Growth businesses create long-term value but are hard to build.

Buyers of recruitment companies do not care about your personal billings, your cool logo or office beer fridge. They care about profit and growth trajectory defined by your systems, database, processes, finances, and market.

Most recruitment businesses fail because they fall between the two. They have founders with big aspirations, but without the drive or knowledge to create real value, which ends up being their downfall. Hiring, expensive offices, new websites, and new business lines all cost money. If you don’t have a clear plan, indecision and growing in headcount for the sake of it – is usually the quickest way to fail.

To avoid failure; it’s important to know your goal and make clear decisions with this goal in mind.  


2. What does it take?

What does it really take to build a recruitment business of value?  

Our investment team assesses all potential investees with a score of 320 across 7 different business areas to understand the full capability of any potential investee. It can also be a useful tool to benchmark any recruitment manager who wants to benchmark their skills.  

These seven areas are, in no particular order:

  • Sales Operations

  • Finance

  • Corporate Governance

  • Marketing

  • Technology

  • Business Strategy

  • People

We do this to help us understand a founder’s competency gaps so that we are able to support the business as effectively as possible. As a baseline, a potential investee needs to reach a certain score for us to able to make an investment, as this gives a strong enough indication that they have some of the skillset required to launch a business that can sell.

We can teach a lot along the way, but there are also key things that we can’t teach; the same character traits to look for in a potential hire, outlined in section 5 below. If you are serious about building a recruitment business of value, you need to be honest with yourself that you have these attributes. They will be a key marker of your ability to succeed.

3. Talent Pools

What makes your new recruitment business different?

Whether you are recruiting for Solar Engineers, Data Scientists or CFO’s; The best start-up recruitment companies operate in candidate short, niche talent markets.
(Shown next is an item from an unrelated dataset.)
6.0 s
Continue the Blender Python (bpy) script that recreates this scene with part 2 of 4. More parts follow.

Candidate short markets area markets in which the demand for talent outstrips supply, and where you have a product that you can take to your clients.

The benefits of working in these markets are clear:

  • It’s easier to sign on new clients

  • It’s easier to establish influence with clients and hiring managers

  • It’s easier to demand a higher price for your services

  • It’s harder to build a talent pool (so prevents competition from entering the market as easily)
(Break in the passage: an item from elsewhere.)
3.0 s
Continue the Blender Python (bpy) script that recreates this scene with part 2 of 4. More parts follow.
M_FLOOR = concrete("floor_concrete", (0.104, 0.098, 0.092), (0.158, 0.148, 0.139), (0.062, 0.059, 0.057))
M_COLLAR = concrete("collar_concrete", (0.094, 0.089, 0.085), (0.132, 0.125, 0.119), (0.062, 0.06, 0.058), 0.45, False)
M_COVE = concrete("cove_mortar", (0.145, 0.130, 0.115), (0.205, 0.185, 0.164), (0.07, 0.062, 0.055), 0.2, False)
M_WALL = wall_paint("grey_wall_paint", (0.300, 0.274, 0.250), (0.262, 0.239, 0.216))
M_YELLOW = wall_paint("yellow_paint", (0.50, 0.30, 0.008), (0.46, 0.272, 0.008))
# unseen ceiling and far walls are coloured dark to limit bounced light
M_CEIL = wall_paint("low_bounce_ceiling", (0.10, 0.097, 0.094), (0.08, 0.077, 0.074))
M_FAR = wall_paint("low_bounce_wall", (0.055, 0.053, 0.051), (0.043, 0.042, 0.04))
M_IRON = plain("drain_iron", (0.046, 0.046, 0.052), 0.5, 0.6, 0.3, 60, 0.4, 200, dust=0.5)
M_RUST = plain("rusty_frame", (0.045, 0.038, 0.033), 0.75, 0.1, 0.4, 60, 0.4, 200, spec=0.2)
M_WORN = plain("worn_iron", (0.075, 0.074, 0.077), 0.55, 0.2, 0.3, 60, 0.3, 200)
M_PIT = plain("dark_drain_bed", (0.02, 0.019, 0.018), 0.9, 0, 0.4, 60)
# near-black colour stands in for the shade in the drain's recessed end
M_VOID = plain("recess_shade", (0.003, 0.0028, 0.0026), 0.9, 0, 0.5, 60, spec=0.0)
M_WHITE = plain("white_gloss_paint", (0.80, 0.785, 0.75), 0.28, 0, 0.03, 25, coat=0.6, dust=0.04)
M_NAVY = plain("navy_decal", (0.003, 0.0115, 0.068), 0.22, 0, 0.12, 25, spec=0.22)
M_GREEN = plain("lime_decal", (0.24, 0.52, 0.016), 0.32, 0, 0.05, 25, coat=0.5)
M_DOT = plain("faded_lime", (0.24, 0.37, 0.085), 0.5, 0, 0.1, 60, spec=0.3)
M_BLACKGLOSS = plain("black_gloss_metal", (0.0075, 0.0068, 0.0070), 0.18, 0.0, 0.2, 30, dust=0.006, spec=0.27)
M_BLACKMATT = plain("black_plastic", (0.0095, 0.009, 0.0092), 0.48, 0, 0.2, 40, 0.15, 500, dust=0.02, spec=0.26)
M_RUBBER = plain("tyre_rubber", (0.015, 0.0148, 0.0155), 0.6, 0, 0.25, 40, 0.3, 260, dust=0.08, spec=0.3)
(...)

But there are some challenges:

  • Good candidates are being approached all the time

  • Clients aren’t good at closing the best candidates

The best recruitment businesses have small talent pools, own great relationships with their candidates and manage their processes from start to finish, with as little external influence as possible.  


4. The one KPI

To confirm your suspicions, most of the KPIs recruitment companies enforce are ineffective. They are set by business owners to give the illusion to everyone, including themselves, that they are in control of the success of their company. They also allow them to hand out blame quickly when things aren’t going so well. The reality is that there is only one KPI that matters when growing a start-up recruitment business. I’m going to tell you what it is, but first why it’s important.

Successful start-up recruitment companies are driven initially by permanent placements. Permanent placements are good because they bring cash into the business quickly. They are reasonably easy to turn around in the first few months if operating in a candidate-short market.

The challenge with permanent placements is that they create inconsistent cash-flow, which has a negative impact on your business’ bottom line and potential future success. If you make £40,000 revenue one month, and £5000 the next – the business will end up paying out a disproportionate level of commission and eroding your profit quickly. So what’s the solution?

For both business owners and employees, the solution is to track one key KPI;

New first-round interviews per week.

This KPI ensures three things:

  • That there is

    consistency

    in new deals coming into your pipeline.

  • That each candidate gets as many interviews as possible – adding

    competitive tension with clients and increasing the likelihood that any of those deals will happen. 

  • That consultants are

    refining their process with each client and candidate interaction as possible, to increase the % chance of a placement


5. Hiring badly

This is the easiest way to kill your business. Hiring and making other employees successful in your business is one of the hardest lessons in recruitment. Over 10 years and having hired in excess of 300 people, I’ve seen everything… From 50p per hour margin driving recruiters from Hull move to New York and bill $1m in Data Science to £450k billing managers in Oil and Gas receive £60k salary increases for a new role and leaving within the next 6 months.

So what is the recipe for start-up success?

A blended approach of good market knowledge from experienced consulting managers, and a bullet-proof onboarding and training for juniors.  

Hays’ did a large study of all their new starters across 4 years and found that their highest success rate with hiring came from people with 18 months to 2 years commercial experience outside of recruitment.

For start-ups, it’s a little different.  You need a blend of different skill sets at the right time, to be successful, but most importantly when hiring any salesperson, it’s important to hire for character.

This study in the Harvard Business Review suggests seven key characteristics as attributes of top salespeople, and we interview based on them.

  • Modesty – helps in establishing and building relationships

  • Conscientiousness – have a sense of duty and are reliable

  • Achievement Orientation – fixated on goals and measuring their performance against goals

  • Curiosity – a hunger for knowledge and information

  • Lack of Gregariousness – helps in establishing obedience with customers

  • Lack of Discouragement – helps with emotional disappointment and mental stability

  • Lack of Self-Consciousness – ability to be bashful and act without inhibition, helps with generating cold business.


6. Accountability

Accountability is key to business success. If you’re not accountable, who is there to tell you to stop or change when you know you are doing something wrong? Or act as encouragement when you are finding it difficult. It’s natural to convince yourself that an outcome was ‘meant’ to happen rather than sticking to the targets you set in the first place. So what does that mean in practice?

To keep everyone accountable to themselves, every business that Tempting Ventures invests in has a monthly board pack. At first, it can seem a little overkill but it acts as much as a measure of success as it does for failure.   Whether you are launching a lifestyle or growth recruitment business, board packs are paramount to make sure you are sticking to your long-term vision.